U.S. media companies are set to report revenue increases of 5 to 15 percent as they issue earnings reports over the next two weeks -- the best the industry has looked in at least two years.

So how can share prices of Walt Disney Co, News Corp, Viacom Inc and other television and film powerhouses already be falling out of fashion?

One big reason is concern that the rebound in advertising spending that is lifting results this year cannot be sustained in 2011, according to analysts, who list unemployment and a stagnant housing market among the main threats.

Consider the Standard and Poor's media index, which rose by nearly a third over the past 12 months and far outperformed the broader market.

In recent weeks the index has stalled, as have shares of all the major media companies. Time Warner Inc, CBS Corp and entertainment companies that were once red-hot buys are now treading water.

Company executives will likely have to ease worries about 2011 on conference calls to get the shares jumpstarted.

One of the difficulties right now is that they seem fairly valued, said Cowen and Co analyst Doug Creutz. A lot of that has to do with the uncertainty about what the economy and the ad environment is going to look like when we go into 2011.

Another Wall Street analyst, Anthony DiClemente of Barclays Capital, notes that spending by certain categories, such as retail, remain at risk because of weak employment.

Here is the big question people want to talk about: Are advertisers seeing any signs of that slowdown? he asks.

GOOD FOR NOW

So far, DiClemente said Madison Avenue is still spending.

Take Google Inc's results, which came out earlier this month and showed the rebound in ad spending helped drive a 24 percent rise in second-quarter revenue

Several newspaper companies, including The New York Times, have also shown improvement in ad sales.

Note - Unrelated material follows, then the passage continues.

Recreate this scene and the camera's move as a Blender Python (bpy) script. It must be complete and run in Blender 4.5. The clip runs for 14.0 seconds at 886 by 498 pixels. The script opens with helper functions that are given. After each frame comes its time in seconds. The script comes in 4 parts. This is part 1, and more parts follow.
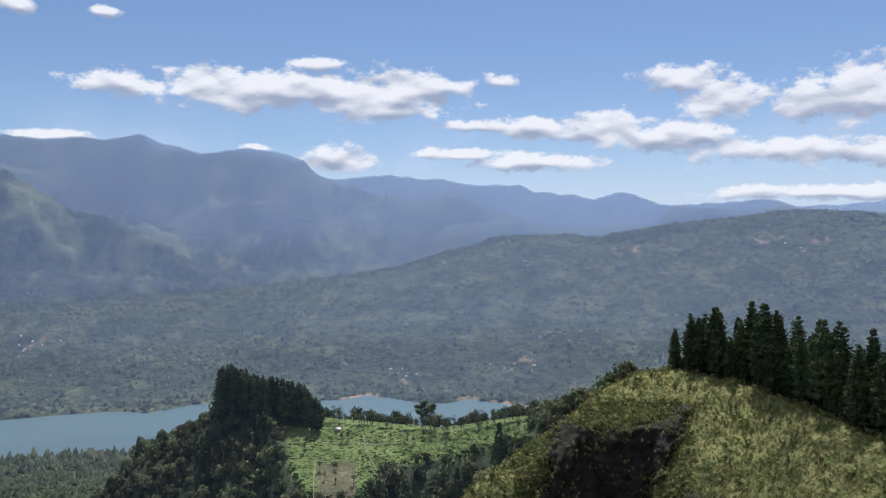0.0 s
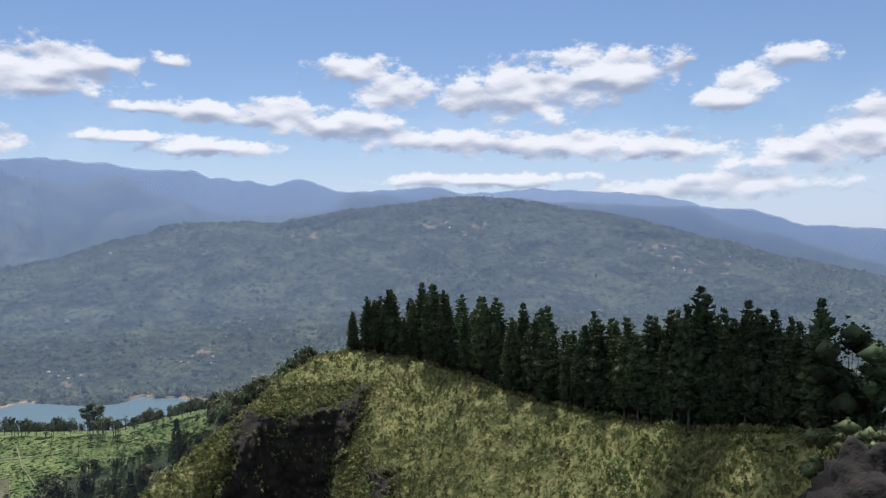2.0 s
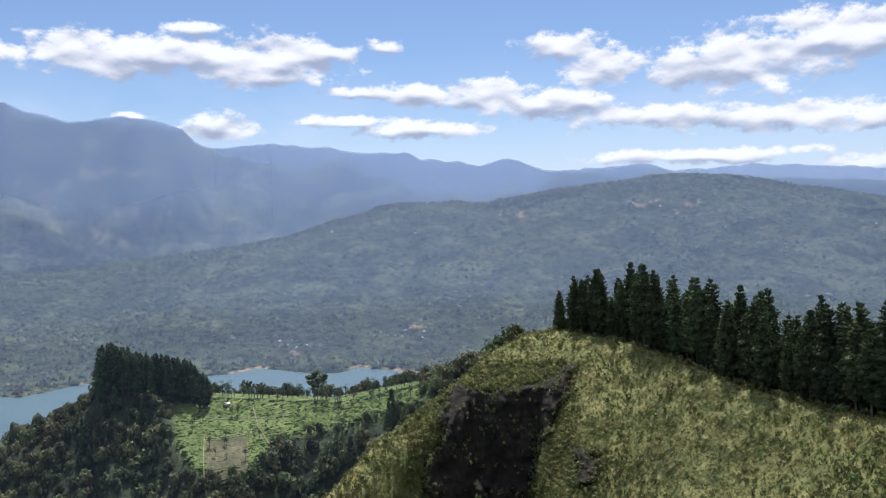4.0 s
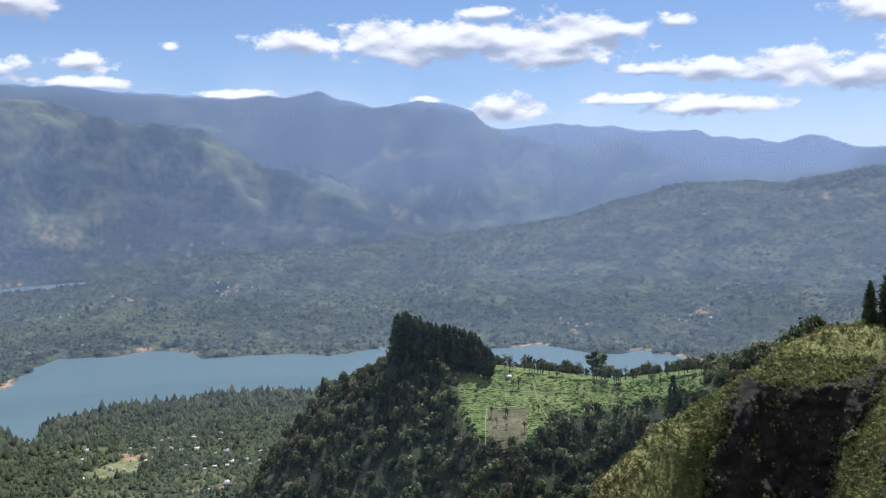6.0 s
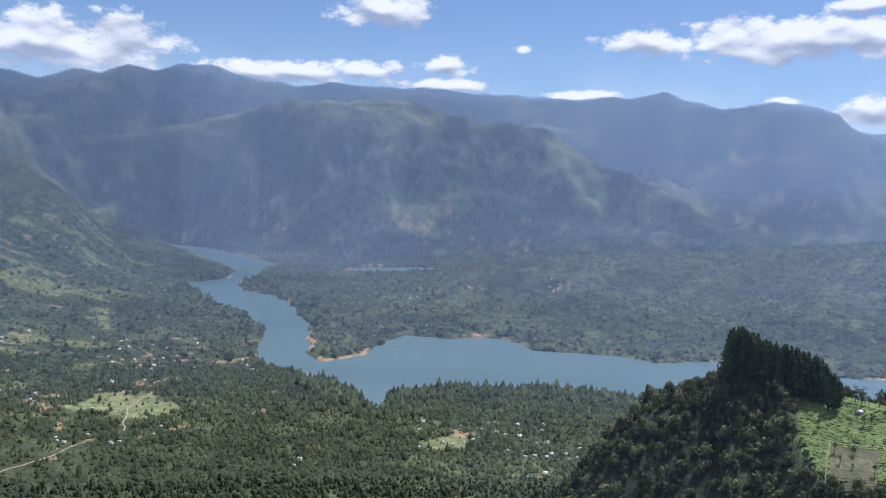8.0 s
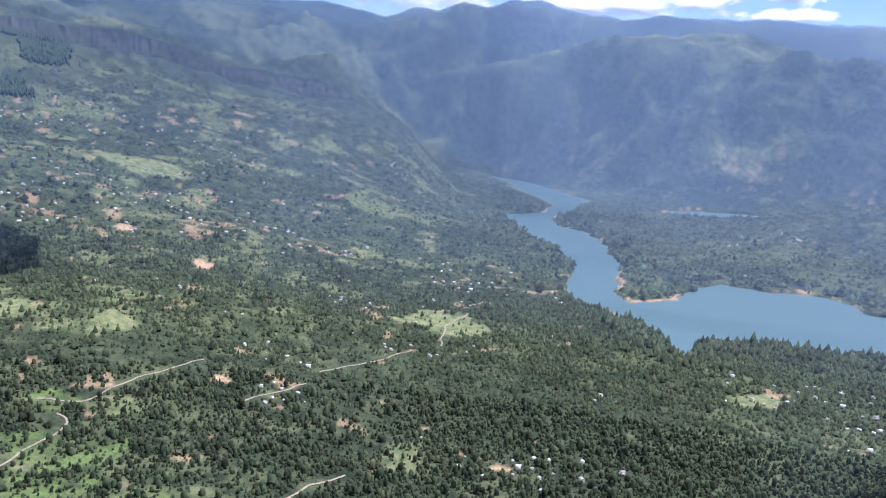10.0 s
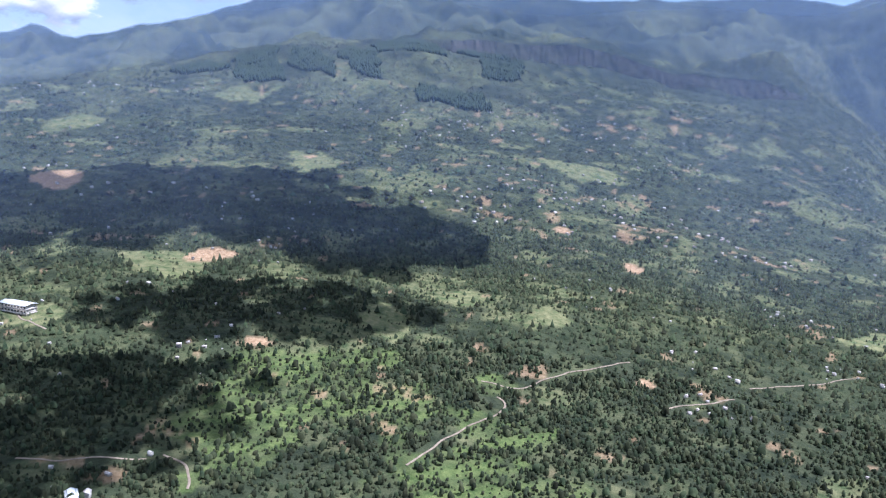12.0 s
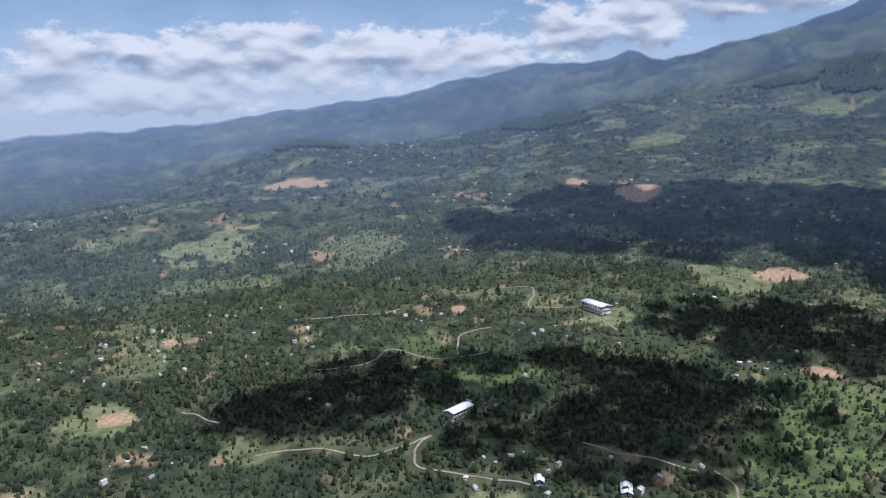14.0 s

That should bode well for Time Warner, Viacom, CBS, News Corp and Disney when they report quarterly earnings over the next two weeks. The third and fourth quarters could also show solid advertising growth from depressed levels of 2009.

We are seeing a very strong advertising environment continue well into third quarter and into the fourth quarter, said Michael Kupinski, a media analyst at Noble Financial.

One indication is the strong market broadcasters experienced in the recently completed upfront negotiations, the annual period when advertisers book commercial time for the fall season.

ABC, CBS, Fox and NBC fetched 8-9 percent price increases during the upfront, according to Barclays Capital Research. And pricing for the scatter market -- commercial time bought on a short-term rather than long-term basis -- remains robust.

Kupinski noted that the fall U.S. elections for congressional seats and U.S. gubernatorial races could provide an extra lift to revenue. The companies I've been speaking with indicated to me that whatever number you throw out, we'll probably exceed it, he said, referring to projected ad spending by political candidates as Republicans try to wrest control of Congress.

For the just-completed quarter, CBS revenue is expected to rise around 7 percent, News Corp by 15 percent and Disney by 9 percent, according to Thomson Reuters I/B/E/S.

As for earnings, all the media companies should also post increases from a year ago, with top analysts predicting that Walt Disney and News Corp are most likely to beat Wall Street estimates, according to Thomson Reuters StarMine. (Please see graphic: http://link.reuters.com/kas99m)

But stronger earnings are not likely to make stars of media company stock prices, given the worries about 2011. Nor will media companies likely return to the type of valuations they used to experience on Wall Street.

Even though stocks have rallied recently if you look at their trading multiples they are still way, way below historical norms, said SNL Kagan analyst Derek Baine. It shows even though the market is coming back, it is not clear if we will ever have the rah-rah days again.